Das Album, 1983 veröffentlicht, ist geprägt vom Kalten Krieg und refernziert auf mehrere damals aktuelle Geschehnisse - insbesondere den Falklandkrieg, welcher von April bis Juni 1982 andauerte.
Wer die Ereignisse nicht mehr so richtig präsent hat, wird spätestens beim Text von “Get Your Filthy Hands Off My Desert” gleich mehrmals zum Lexikon seines Vertrauens greifen:
Brezhnev took Afghanistan.
Begin took Beirut.
Galtieri took the Union Jack.
And Maggie, over lunch one day,
Took a cruiser with all hands.
Apparently, to make him give it back.
Die textlichen Aussagen sind - wie von Roger Waters gewohnt - oft mehr als deutlich und an einigen Stellen scheint die Musik lediglich dazu zu dienen, die Texte zu transportieren. Dazwischen glänzen Songs wie “The Gunners Dream” mit einigen der beeindruckendsten Melodien, welche auf einem Pink Floyd Album zu finden sind.

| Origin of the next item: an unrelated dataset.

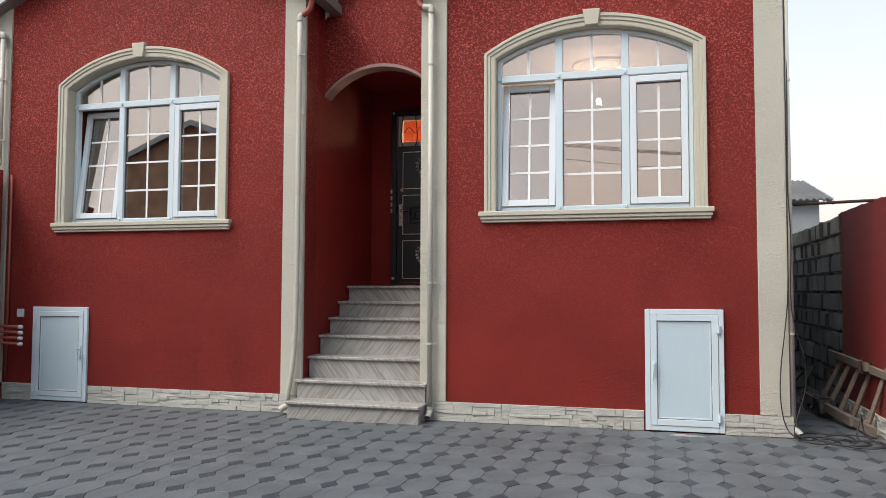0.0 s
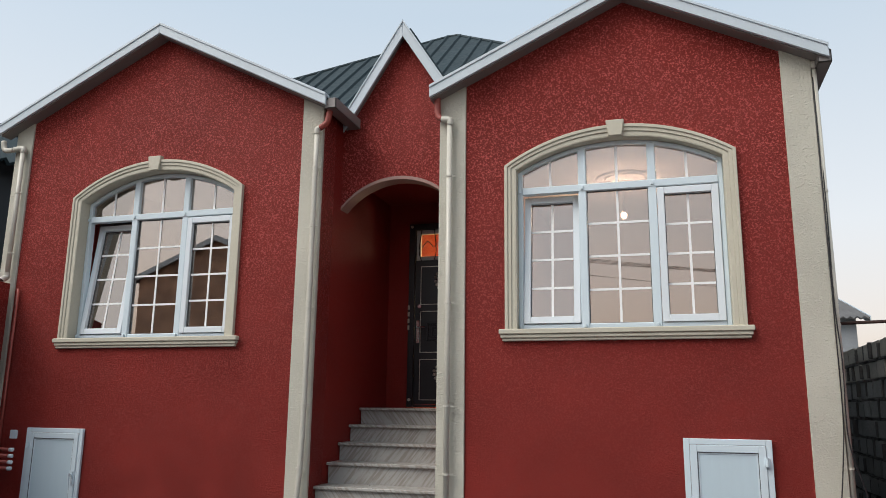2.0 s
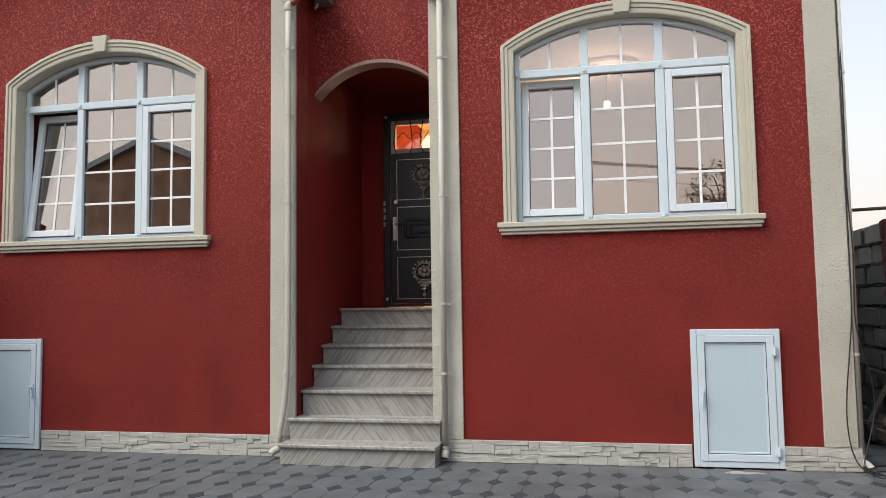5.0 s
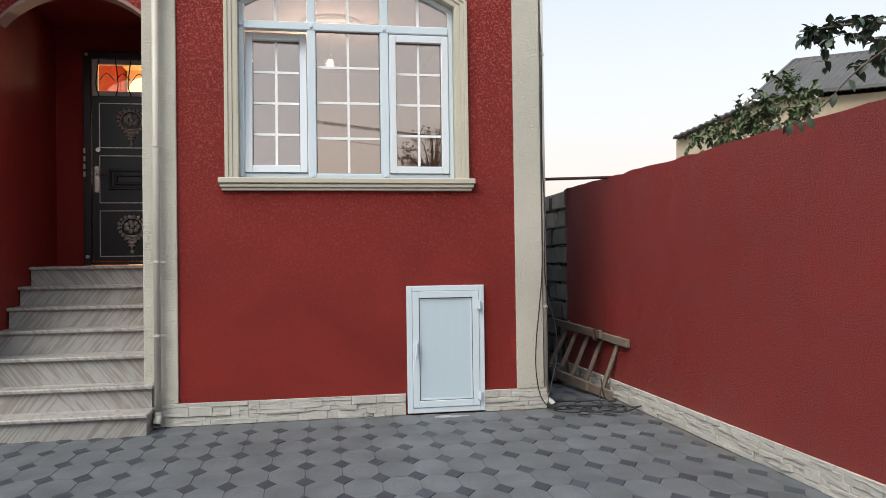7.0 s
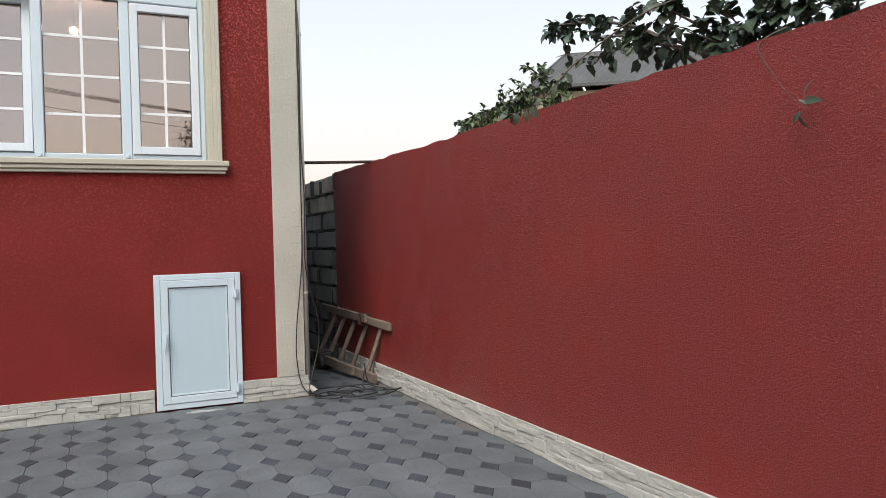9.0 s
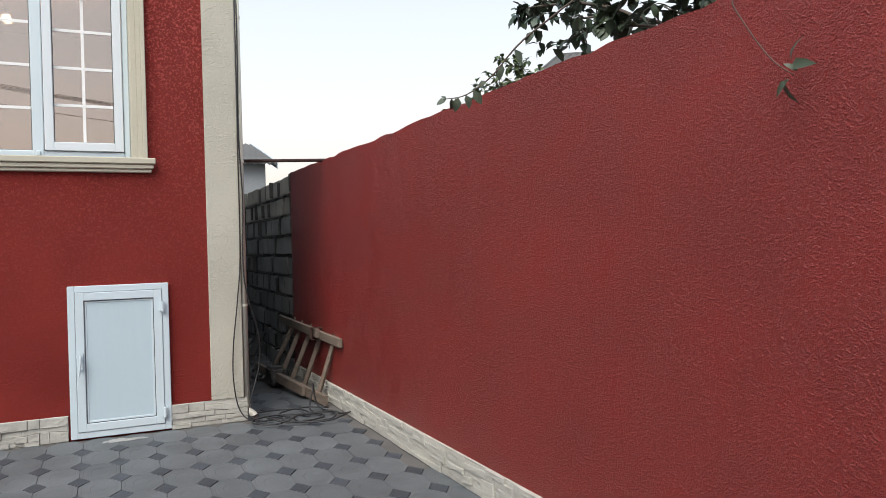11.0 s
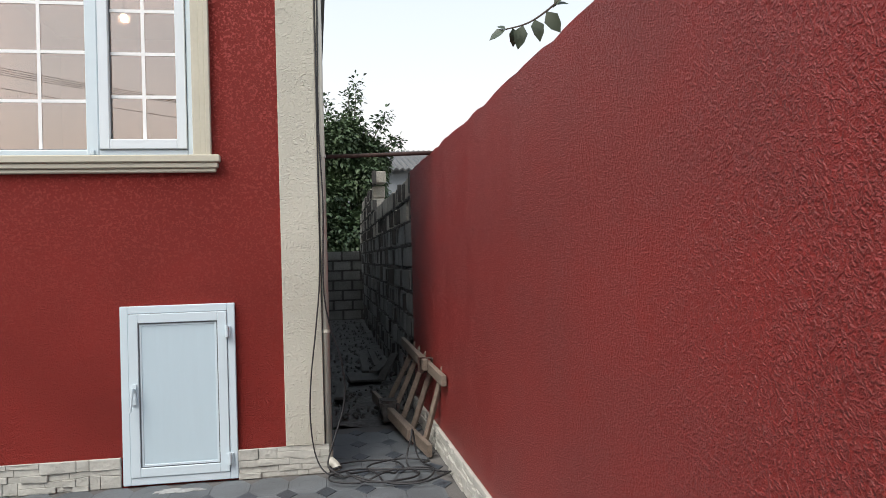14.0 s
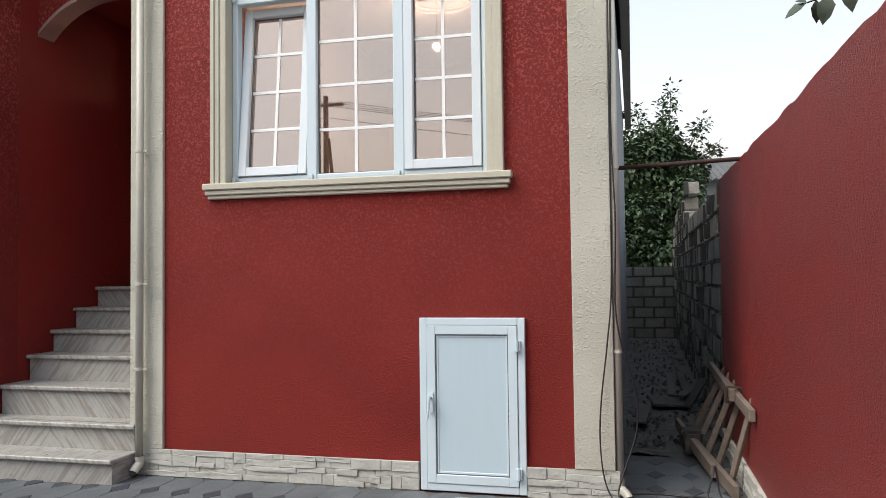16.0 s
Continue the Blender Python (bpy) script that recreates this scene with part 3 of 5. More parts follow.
# ---- cellar hatches ----
def hatch(x0, x1, z1, hinge_right, label):
    root = empty("cellar_door", (x0 + x1) / 2, FRONT, GROUND)
    z0, y = GROUND + 0.01, FRONT - 0.032
    bm = bmesh.new()
    f = 0.046
    for q in ((x0, x0 + f, z0, z1), (x1 - f, x1, z0, z1), (x0 + f, x1 - f, z0, z0 + f), (x0 + f, x1 - f, z1 - f, z1)):
        add_box(bm, q[0], q[1], y, FRONT - 0.002, q[2], q[3])
    finish("frame", bm, PVC, root, 0.004)
    a0, a1, b0, b1, g = x0 + f + 0.002, x1 - f - 0.002, z0 + f + 0.002, z1 - f - 0.002, 0.055
    bm = bmesh.new()
    for q in ((a0, a0 + g, b0, b1), (a1 - g, a1, b0, b1), (a0 + g, a1 - g, b0, b0 + g), (a0 + g, a1 - g, b1 - g, b1)):
        add_box(bm, q[0], q[1], y - 0.007, FRONT - 0.006, q[2], q[3])
    finish("leaf", bm, PVC, root, 0.003)
    c0, c1, d0, d1 = a0 + g, a1 - g, b0 + g, b1 - g
    for w, mat, nm in ((0.006, GASKET, "gasket"), (0.018, PVC, "bead")):
        bm = bmesh.new()
        for q in ((c0, c0 + w, d0, d1), (c1 - w, c1, d0, d1), (c0 + w, c1 - w, d0, d0 + w), (c0 + w, c1 - w, d1 - w, d1)):
            add_box(bm, q[0], q[1], y + (0.0 if nm == "gasket" else 0.004), FRONT - 0.012, q[2], q[3])
        finish(nm, bm, mat, root, 0.0 if nm == "gasket" else 0.002)
    box("panel", c0 + 0.002, c1 - 0.002, y + 0.008, FRONT - 0.010, d0 + 0.002, d1 - 0.002, PVC_PANEL, root)
    hx = a0 + 0.028 if hinge_right else a1 - 0.028
    s = -1 if hinge_right else 1
    bm = bmesh.new()
    zc = z0 + 0.545
    add_box(bm, hx - 0.014, hx + 0.014, y - 0.020, y - 0.007, zc - 0.06, zc + 0.06)
    add_tube(bm, [(hx, y - 0.018, zc + 0.03), (hx, y - 0.05, zc + 0.03)], 0.009)
    add_tube(bm, smooth_path([(hx, y - 0.055, zc + 0.045), (hx + s * 0.004, y - 0.058, zc - 0.01), (hx + s * 0.014, y - 0.056, zc - 0.10)]), 0.010, 8, 0.006)
    finish("handle", bm, PVC, root, smooth=False)
    bm = bmesh.new()
    ex = x1 - f if hinge_right else x0 + f
    for z in (z0 + 0.13, z1 - 0.17):
        add_tube(bm, [(ex, y - 0.026, z - 0.035), (ex, y - 0.026, z + 0.035)], 0.011, 8)
        add_box(bm, ex - 0.02, ex + 0.02, y - 0.02, y - 0.002, z - 0.03, z + 0.03)
    finish("hinge", bm, PVC, root)
    tagged(root, label, "door", "cellar doors")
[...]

Der Song “The Fletcher Memorial Home” zeichnet das Bild eines Heims für unheilbare Tyrannen und Könige, die dort im abgregrenzten Bereich ihre Reden schwingen und Medallien polieren können. Ein fast friedliches Bild, wäre da am Ende nicht die letzen drei Zeilen
Is everyone in?
Are you having a nice time?
Now the final solution can be applied.
Aufhorchen lassen auch die superben Soundeffekte wie z.B. der quer durch den Raum fliegende Jet am Anfang von “Get Your Filthy Hands Off My Desert”, nach dessen ersten Bombenwurf sicherlich der ein oder andere Hörer panisch die heimischen Lautsprecher auf Schäden untersucht hat.
“The Final Cut” schließt mit “Two Suns In The Sunset”, einem Antikriegssong, der sich mit der Möglichkeit eines Atomkriegs beschäftigt (“the sun is in the east, even though the day is done”) und gleichzeitig - passend zum Rest des Albums - neben der stärksten Leistung von David Gilmour mit Andy Newmark am Schlagzeug auf ein weiteres Pink Floyd-Mitglied verzichtet.